A constitucionalização do Direito promove uma adensada convergência do Direito Administrativo com o Direito Constitucional, que tem seus desdobramentos na interpretação e aplicação do Direito. Um exemplo é a perda do sentido operacional do limite entre legalidade e mérito, que favorece a politização do controle jurisdicional da função administrativa. Isto impacta concretamente o modus operandi da legalidade e da justiciabilidade, modificando as modalidades, num Estado de Direito, do que Miguel Reale qualificou como “jurisfação do poder”.

A Constituição ampliou o acesso à justiça, que encontrou eco na litigiosidade da sociedade e que a multiplicidade de recursos processuais estimula. Daí, uma sobrecarga de demandas com as quais se confronta  o Tribunal de Justiça.

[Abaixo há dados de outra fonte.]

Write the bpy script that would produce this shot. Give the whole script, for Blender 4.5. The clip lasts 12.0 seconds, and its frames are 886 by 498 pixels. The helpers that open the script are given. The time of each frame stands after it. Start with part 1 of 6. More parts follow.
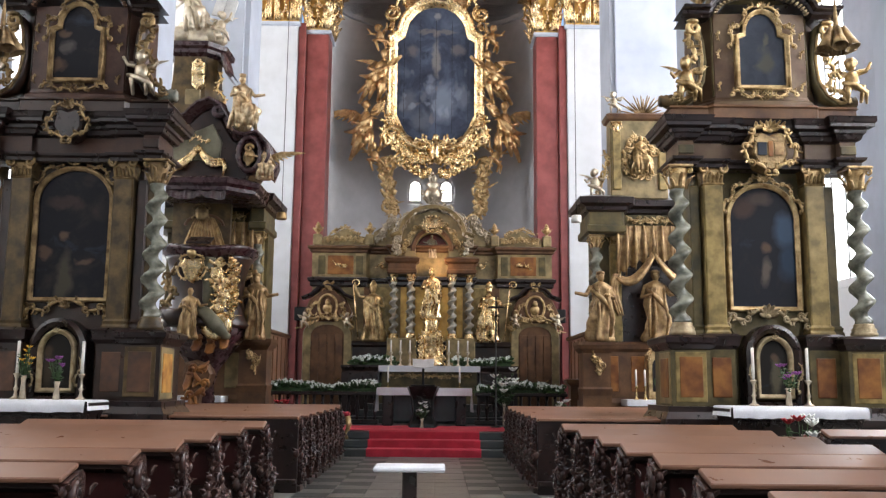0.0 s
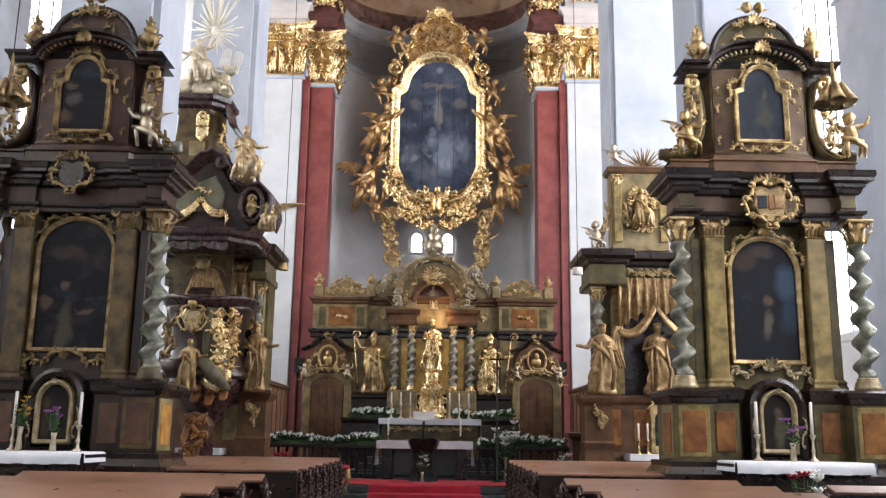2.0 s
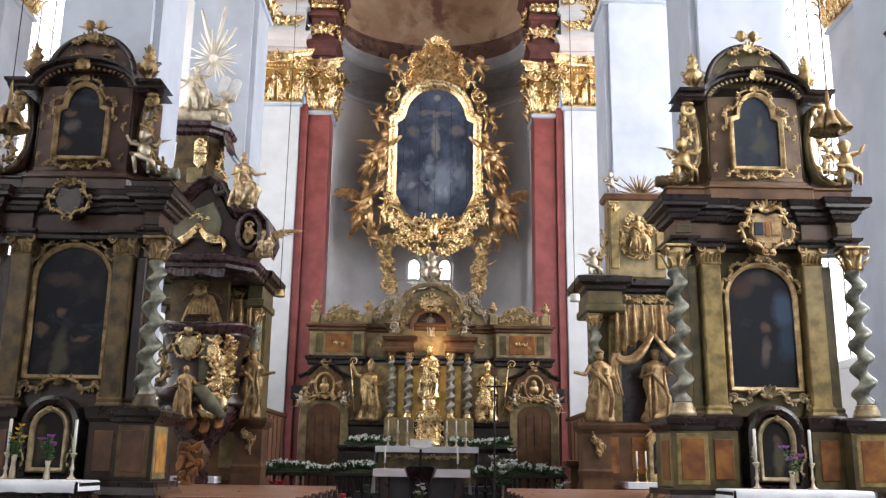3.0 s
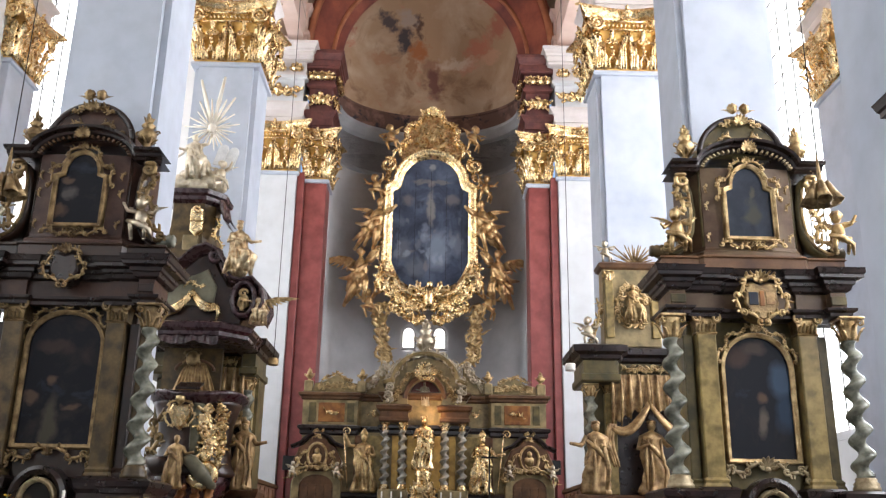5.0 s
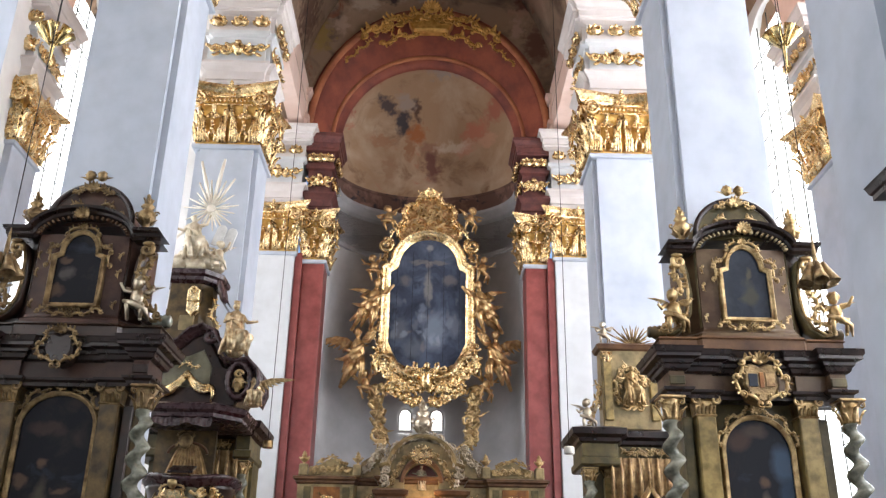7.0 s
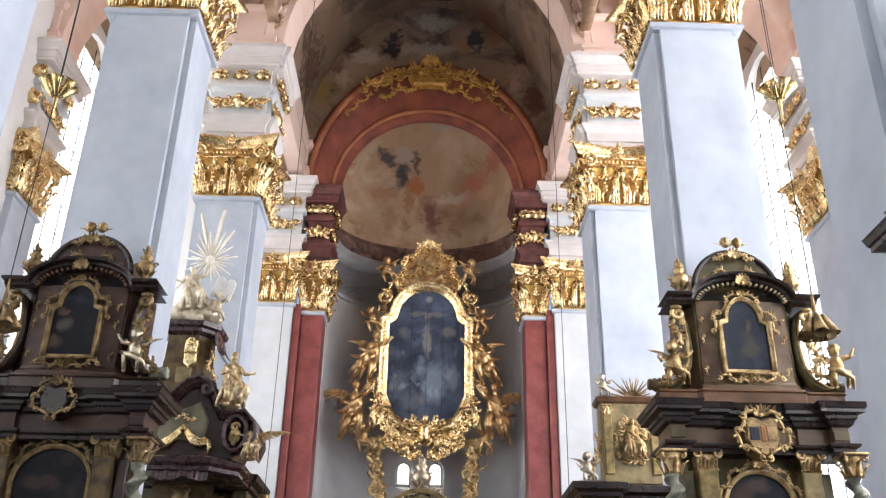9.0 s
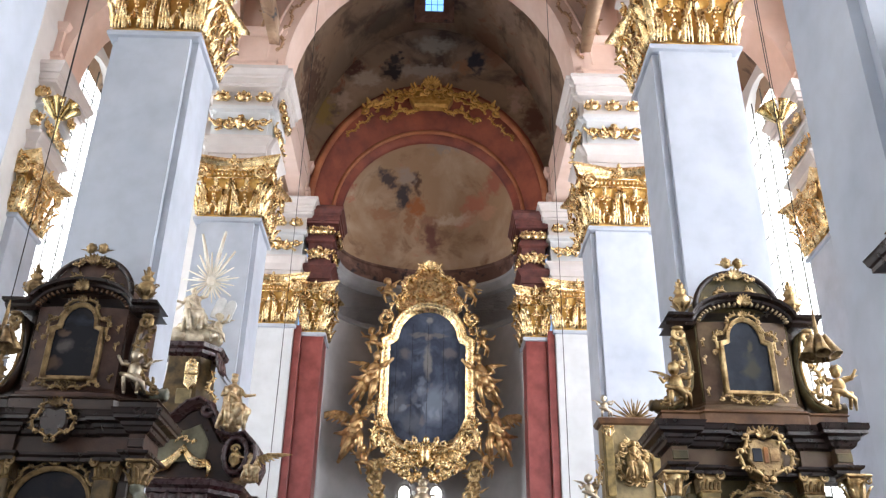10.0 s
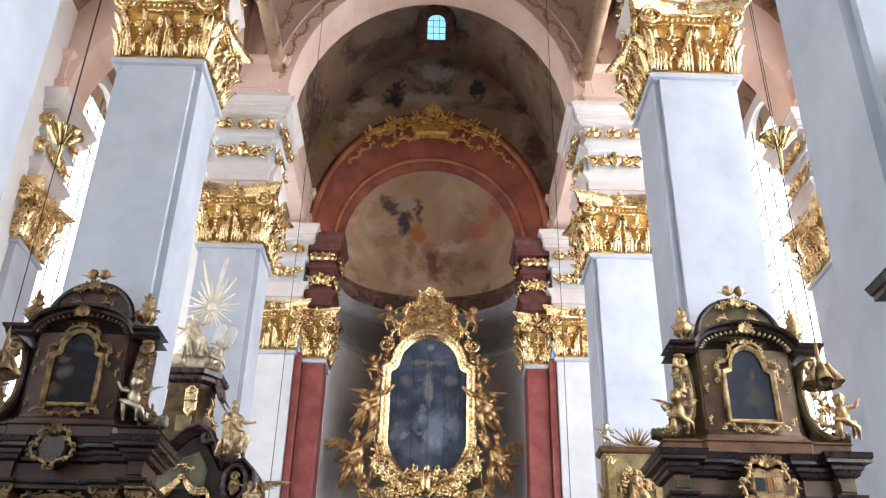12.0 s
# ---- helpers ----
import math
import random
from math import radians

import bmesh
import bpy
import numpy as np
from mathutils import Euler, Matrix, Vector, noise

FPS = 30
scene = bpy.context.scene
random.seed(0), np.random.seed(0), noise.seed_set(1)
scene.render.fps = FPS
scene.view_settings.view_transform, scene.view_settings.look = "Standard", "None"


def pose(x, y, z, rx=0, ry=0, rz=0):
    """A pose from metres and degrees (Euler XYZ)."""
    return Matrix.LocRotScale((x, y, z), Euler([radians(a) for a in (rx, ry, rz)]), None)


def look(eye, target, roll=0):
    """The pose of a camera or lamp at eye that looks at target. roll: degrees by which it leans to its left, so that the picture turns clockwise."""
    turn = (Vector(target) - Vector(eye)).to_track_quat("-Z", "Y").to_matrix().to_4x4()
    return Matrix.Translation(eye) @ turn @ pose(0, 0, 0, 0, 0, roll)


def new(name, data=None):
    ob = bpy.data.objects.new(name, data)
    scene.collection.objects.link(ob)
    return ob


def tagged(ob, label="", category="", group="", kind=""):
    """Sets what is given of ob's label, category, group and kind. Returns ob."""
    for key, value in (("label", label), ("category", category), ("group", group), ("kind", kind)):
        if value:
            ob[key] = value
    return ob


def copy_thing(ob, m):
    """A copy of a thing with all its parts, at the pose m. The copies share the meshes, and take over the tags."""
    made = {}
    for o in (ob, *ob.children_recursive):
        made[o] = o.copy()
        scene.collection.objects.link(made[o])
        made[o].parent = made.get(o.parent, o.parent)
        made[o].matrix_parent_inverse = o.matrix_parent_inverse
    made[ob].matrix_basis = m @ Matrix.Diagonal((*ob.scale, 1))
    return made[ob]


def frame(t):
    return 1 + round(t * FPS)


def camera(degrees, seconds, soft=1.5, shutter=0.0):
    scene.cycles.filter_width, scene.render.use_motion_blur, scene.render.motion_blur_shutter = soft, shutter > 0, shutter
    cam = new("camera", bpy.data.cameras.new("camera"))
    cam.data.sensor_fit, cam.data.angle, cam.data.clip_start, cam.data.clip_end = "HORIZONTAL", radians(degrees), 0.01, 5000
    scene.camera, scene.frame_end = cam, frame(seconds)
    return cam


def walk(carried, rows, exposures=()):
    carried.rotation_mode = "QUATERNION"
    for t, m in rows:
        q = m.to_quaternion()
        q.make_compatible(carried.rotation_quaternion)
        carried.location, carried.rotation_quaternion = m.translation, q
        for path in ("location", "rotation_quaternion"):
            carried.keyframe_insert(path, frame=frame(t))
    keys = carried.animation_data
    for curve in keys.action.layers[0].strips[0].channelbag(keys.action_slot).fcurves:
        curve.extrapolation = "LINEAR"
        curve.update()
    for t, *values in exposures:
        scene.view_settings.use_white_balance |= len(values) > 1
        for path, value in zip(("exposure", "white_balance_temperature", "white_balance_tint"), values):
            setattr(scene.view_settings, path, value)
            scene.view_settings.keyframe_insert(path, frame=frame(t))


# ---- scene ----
cam = camera(52.18, 12.0, soft=1.3)
EYE, SIDE, AXIS = 1.6, 0.27, -0.32
# seconds, yaw, pitch, roll: the camera stands in the middle aisle and tilts upwards
ROWS = [
    (0.0, 0.01, 8.44, -0.53), (0.5, 0.08, 9.25, -0.59), (1.0, 0.14, 10.16, -0.66), (1.5, 0.17, 10.95, -0.77),
    (2.0, 0.13, 11.7, -0.8), (2.5, 0.04, 12.56, -0.78), (3.0, -0.03, 13.39, -0.78), (5.0, -0.29, 17.72, -0.96),
    (5.5, -0.31, 18.88, -0.97), (6.0, -0.31, 20.24, -0.98), (6.5, -0.34, 21.58, -1.03), (7.0, -0.38, 22.82, -1.01),
    (9.0, -0.39, 26.08, -1.07), (9.5, -0.34, 26.78, -1.08), (10.0, -0.31, 27.4, -1.06), (10.5, -0.27, 27.95, -1.1),
    (11.0, -0.2, 28.53, -1.18), (11.5, -0.17, 28.91, -1.24), (12.0, -0.18, 29.1, -1.27),
]
EXPOSURES = [(0.0, 1.04), (12.0, 0.97)]
walk(cam, [(t, pose(SIDE, 0, EYE, 0, 0, AXIS + yaw) @ pose(0, 0, 0, 90 + pitch) @ pose(0, 0, 0, 0, 0, -roll)) for t, yaw, pitch, roll in ROWS], EXPOSURES)

# ---- light ----
world = bpy.data.worlds.new("sky")
scene.world = world
world.use_nodes = True
wn = world.node_tree.nodes
sky = wn.new("ShaderNodeTexSky")
sky.sky_type = "NISHITA"
sky.sun_disc = False
sky.sun_elevation, sky.sun_rotation = radians(42), radians(130)
wn["Background"].inputs["Strength"].default_value = 0.15
world.node_tree.links.new(sky.outputs[0], wn["Background"].inputs["Color"])


def area_lamp(name, m, wide, high, watts, colour):
    data = bpy.data.lights.new(name, "AREA")
    data.shape, data.size, data.size_y, data.energy, data.color = "RECTANGLE", wide, high, watts, colour
    ob = new(name, data)
    ob.matrix_world = m
    return ob


sun_data = bpy.data.lights.new("sun", "SUN")
sun_data.energy, sun_data.angle, sun_data.color = 3.0, radians(0.5), (1.0, 0.95, 0.86)
sun = new("sun", sun_data)
sun.matrix_world = look((20, -20, 28), (0, 2, 0))
DAY = (0.95, 0.95, 1.02)
# daylight in the window openings: (side, y, watts)
for s, y, watts in ((-1, 3.95, 30), (-1, 25.95, 320), (1, -2.9, 150), (1, 3.95, 850), (1, 11.8, 620), (1, 19.3, 800), (1, 25.95, 340)):
    area_lamp("window_light", look((s * 11.9, y, 12.1), (0, y, 12.1)), 3.6, 15.2, watts, DAY)
# added fill lamp behind the camera, where no source is seen
area_lamp("rear_fill_light", look((0, -9.6, 12.0), (0, 20, 9.0)), 6.0, 9.0, 90, (1.0, 0.97, 0.92))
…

Entre elas, as  demandas de massa ligadas aos direitos do consumidor e, em matérias previdenciárias, somadas às provenientes das obrigações legais que fazem do Estado um grande litigante na segunda instância. São assuntos conhecidos e  debatidos, que menciono apenas com o intuito de observar que, ao lado do “stress” do volume de demandas, o Tribunal enfrenta ainda o “stress” da complexidade de demandas trazidas por um Direito em movimento, que em rápidas pinceladas procurei traçar nesta exposição. 

Não é um ofício simples a função de julgar, que está sempre permeada pela aspiração de justiça da sociedade. Daí, evidentemente, a grande responsabilidade dos juízes. Magistrado e Magistério têm a mesma origem etimológica, o que me dá a liberdade de observar que a função de dizer o direito de magistrado confere, por assim dizer, uma intimidade ontológica entre o juiz e o Direito, ao qual dediquei o meu magistério. É o que me permite concluir com plena confiança que o Tribunal de Justiça, inspirado na sua tradição e no conhecimento dos seus desembargadores, saberá dizer o Direito nesta época de sua transformação e dos novos desafios de interpretação e aplicação, que envolvem responsabilidades adicionais, que apontei nesta alocução.”